In our latest newsletter piece, @_Checkmatey_ examines the evidence… pic.twitter.com/ReSQFfqi5R

— _Checkonchain (@_checkonchain) June 10, 2026

The mood in the market is just as washed out. The Crypto Fear and Greed Index - a measure of sentiment calculated using volatility, social media posts, and market volumes - sits at 9, deep in extreme fear, down from 11 last week and 48 a month ago.

Those readings usually show up when price-sensitive sellers have already done most of their selling. Checkonchain still warns that bottoms are a process where capitulation comes first followed by months of sideways trading that grind down the holders who stayed.

Bitcoin briefly broke below $60,000 this week for the first time since 2024 and changed hands at $62,623 on Thursday, up 1.9% on the day but lower over the week, with a record run of ETF outflows still pulling money out.

The bounce was broad but shallow. Ether rose 1.4% to $1,651, BNB added 1.3% to $595, solana gained 0.9% to $65 and dogecoin 1.1% to $0.085. $XRP was the laggard, down 0.3% at $1.12. All of them remain lower over the past seven days, led by ether at 6.5% and $XRP at 7.5%. Thursday's gains dent the weekly slide rather than reverse it.

Inflation is not helping the case for a quick recovery. US consumer prices rose 0.5% in May from April and 4.2% from a year earlier, the fastest annual pace since early 2023, as the Iran war pushed up energy costs, according to Bureau of Labor Statistics data released Wednesday.

The core measure, which strips out food and energy, rose 0.2%, less than economists expected, the one soft spot in an otherwise hot report.

"Hopes for US regulatory clarity have faded again, with Polymarket odds of the Clarity Act passing in 2026 dropping from 62% to 48% this week," Yves Renno, head of Trading at global crypto payments platform Wirex, told CoinDesk.

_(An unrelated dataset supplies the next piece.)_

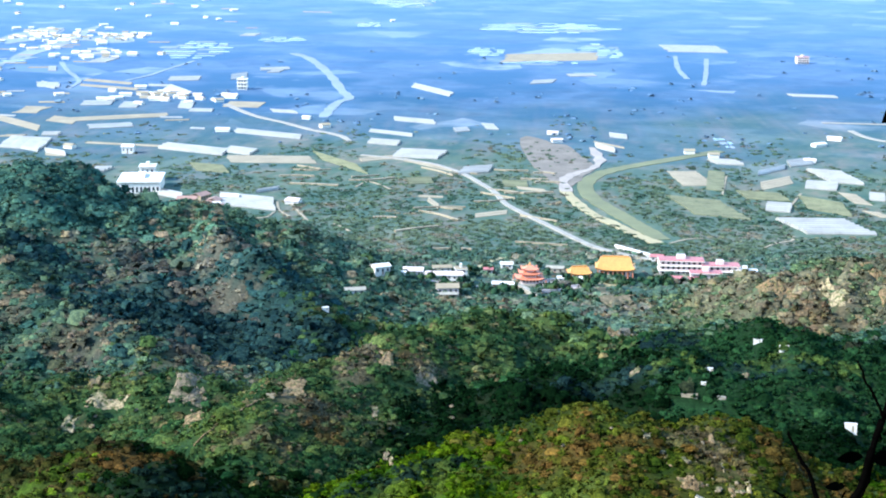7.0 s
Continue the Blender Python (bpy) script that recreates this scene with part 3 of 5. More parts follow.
def plain_tones(x, y, seed, bare=0.0):
    """Colours of the orchards, scrub and fallow of the valley floor."""
    r = np.random.RandomState(seed)
    f = np.clip(0.5 + 0.3 * swell(x, y * 0.6, 120, 61) + 0.25 * swell(x, y * 0.6, 40, 62) + 0.12 * r.normal(size=len(x)), 0, 1)[:, None]
    out = np.array((0.046, 0.092, 0.066)) * (1 - f) + np.array((0.124, 0.150, 0.086)) * f
    fallow = np.clip(1.6 * (0.45 * swell(x, y * 0.6, 90, 63) + 0.4 * swell(x, y * 0.6, 28, 64) + 0.25 * r.normal(size=len(x)) - 0.12 + bare), 0, 0.85)[:, None]
    return out + (np.array((0.215, 0.168, 0.120)) - out) * fallow


def in_fan(x, y, margin):
    """The stretch of country that the viewpoint overlooks."""
    return (np.abs(x + 0.03 * y) < 0.36 * y + margin)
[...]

"All eyes now turn to the FOMC on June 16th–17th, and Warsh's tone will be decisive in determining whether Bitcoin bounces toward $68–72K or breaks below $60K entirely."

Meanwhile, the pressure runs well beyond crypto. Global equities fell to a more than one-month low this week as a technology-led selloff deepened and US forces struck multiple targets in Iran, collapsing the ceasefire that had held since April.

MSCI's All Country World Index, the broadest measure of global stocks, slipped to its lowest since May 5, and its Asia Pacific gauge fell 0.8% to a three-week low. Brent crude rose 1.8% to about $95 a barrel. The European Central Bank is expected to raise rates later Thursday for the first time since September 2023, with bond traders pricing in higher borrowing costs worldwide.